Sexual harassment lawsuit filed against state, airports division

Hawaii Dept. of Transportation
Hawaii Dept. of Transportation

A former Hawaii Dept. of Transportation employee is suing the state, alleging sexual harassment and retaliation, the Justice Department announced Monday.

The complaint was filed in U.S. District Court for the District of Hawaii against the state of Hawaii and the Dept. of Transportation Airports Division.

The lawsuit alleges that during the plaintiff’s employment as a law enforcement canine handler, she was subjected to sexual harassment in the form of lewd and unwelcome comments, and also suffered intimidation by a co-worker. The complaint also alleges that the unwelcome conduct and intimidation began as early as 2009, when both the plaintiff and her co-worker were employed by a private company contracted to the defendants. After both plaintiff and the co-worker became employed by the state of Hawaii, the harassment and intimidation continued until her ultimate termination in 2012.

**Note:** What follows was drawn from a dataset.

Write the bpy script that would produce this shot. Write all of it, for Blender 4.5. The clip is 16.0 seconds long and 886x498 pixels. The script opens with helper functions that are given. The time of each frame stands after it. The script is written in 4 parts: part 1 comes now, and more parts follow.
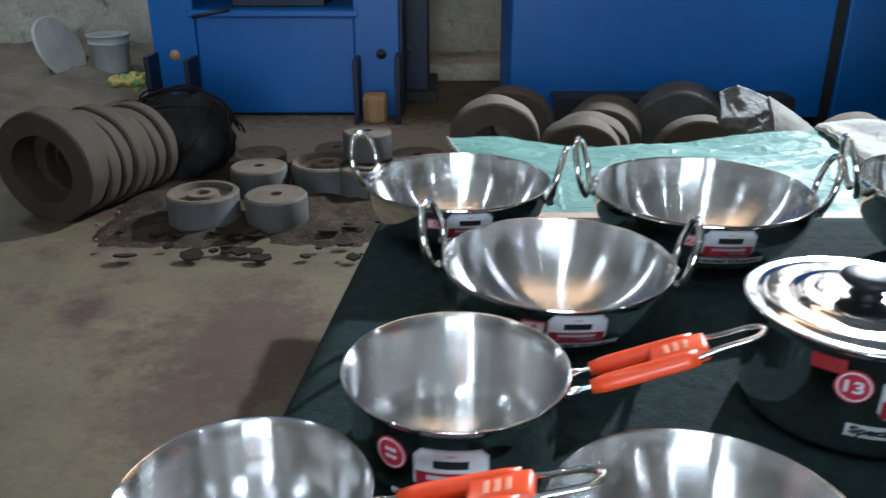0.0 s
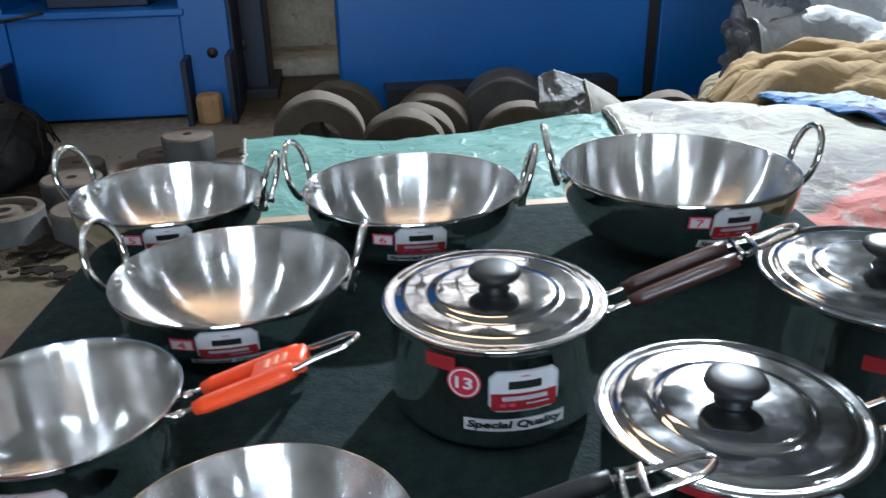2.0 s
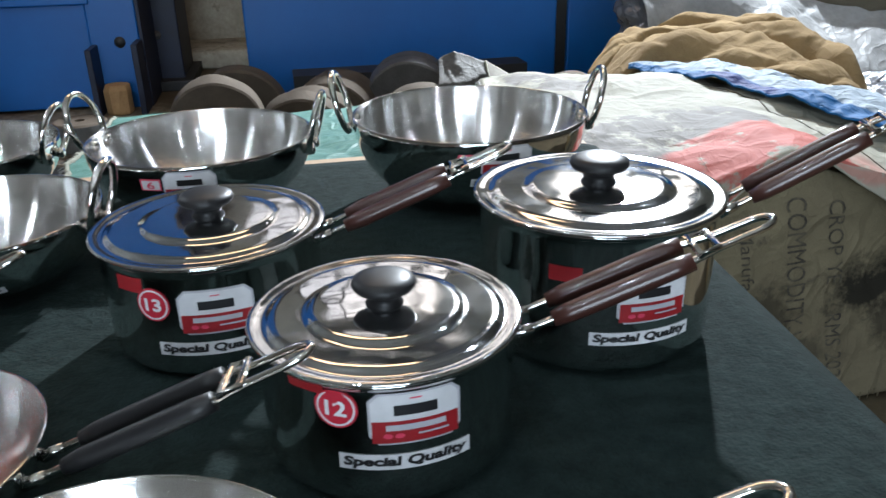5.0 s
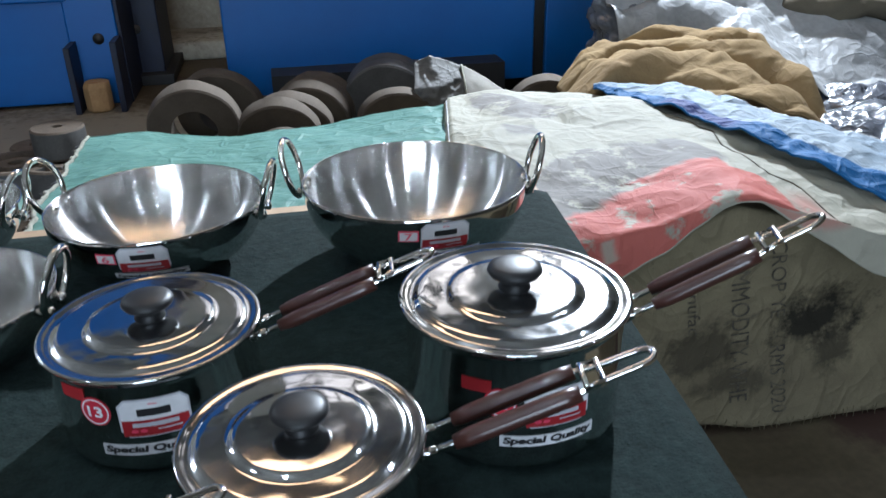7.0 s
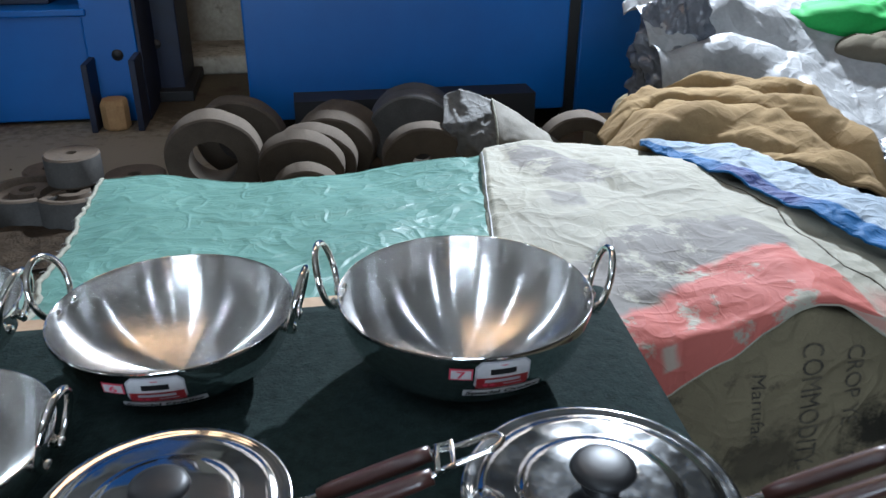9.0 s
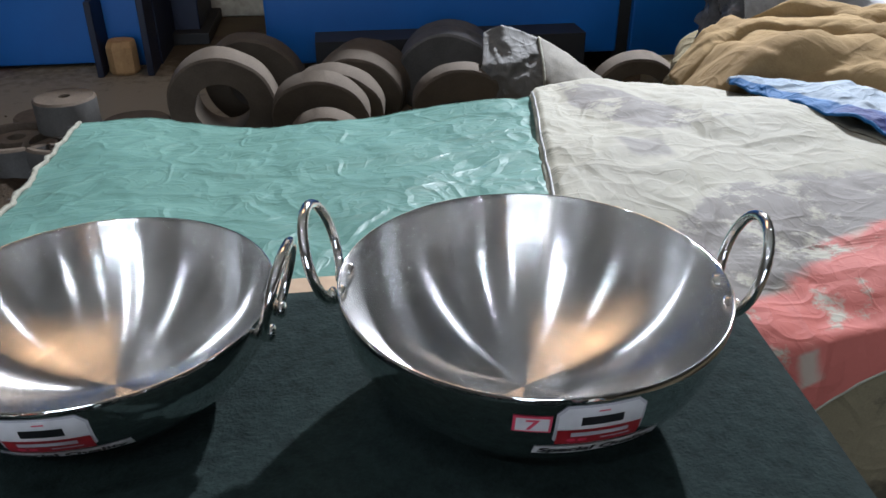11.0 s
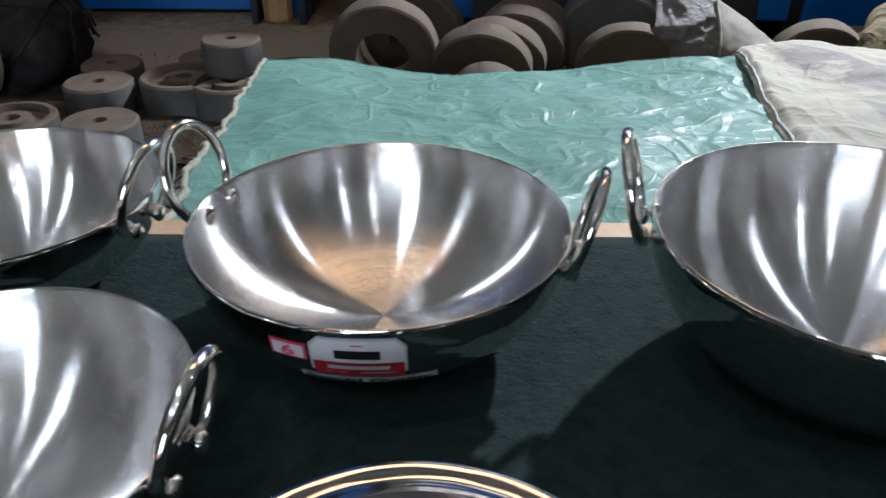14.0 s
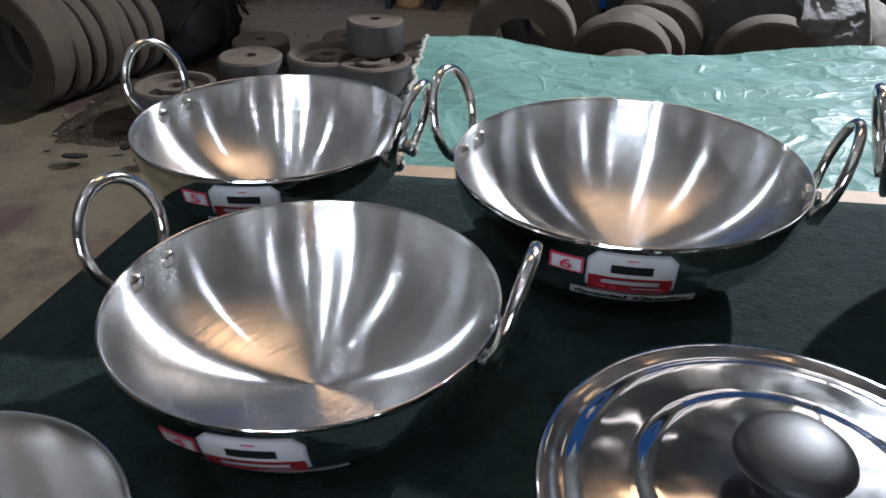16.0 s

The suit further alleges that the co-worker confronted the plaintiff about her prior sexual harassment complaints and intimidated her after canine handler services were transferred to Hawaii. Despite timely complaints, the defendants failed to take reasonable steps to remedy the harassment. Instead, the defendants implemented an employment schedule that brought the plaintiff and her harasser into close contact. When she objected to the continued harassment and retaliation by other HDOT-Airports employees, including managers, her employment was terminated, the complaint says.

The plaintiff originally filed her sexual harassment and retaliation charges against HDOT-Airports with the Honolulu Field Office of the Equal Employment Opportunity Commission (EEOC), which investigated the matters, determined that there was reasonable cause to believe that discrimination had occurred based upon sex and retaliation and referred the matters to the Department of Justice.

“Sex discrimination and retaliation in the workplace continue to be problematic — they’re a factor in 32 and 43 percent, respectively, of all EEOC charges filed in Hawaii,” said Timothy Riera, director for the Equal Employment Opportunity Commission’s Honolulu office.

The allegations represent a potential violation of Title VII of the Civil Rights Act of 1964, a federal statute that prohibits discrimination on the basis of race, color, national origin, sex and religion, and prohibits retaliation against an employee who opposes an unlawful employment practice or against an employee who has made a charge or participated in an investigation, proceeding or hearing under the act.

Related Link: Title VII of the Civil Rights Act of 1964

Through this lawsuit, the United States seeks declaratory and injunctive relief requiring the defendants to develop and implement policies preventing their employees from being subjected to sexual harassment sex and retaliation, the department said. In addition, the United States seeks monetary damages for the plaintiff as compensation for the employers’ discriminatory actions.

The Hawaii Dept. of Transporation says it does not comment on pending litigation.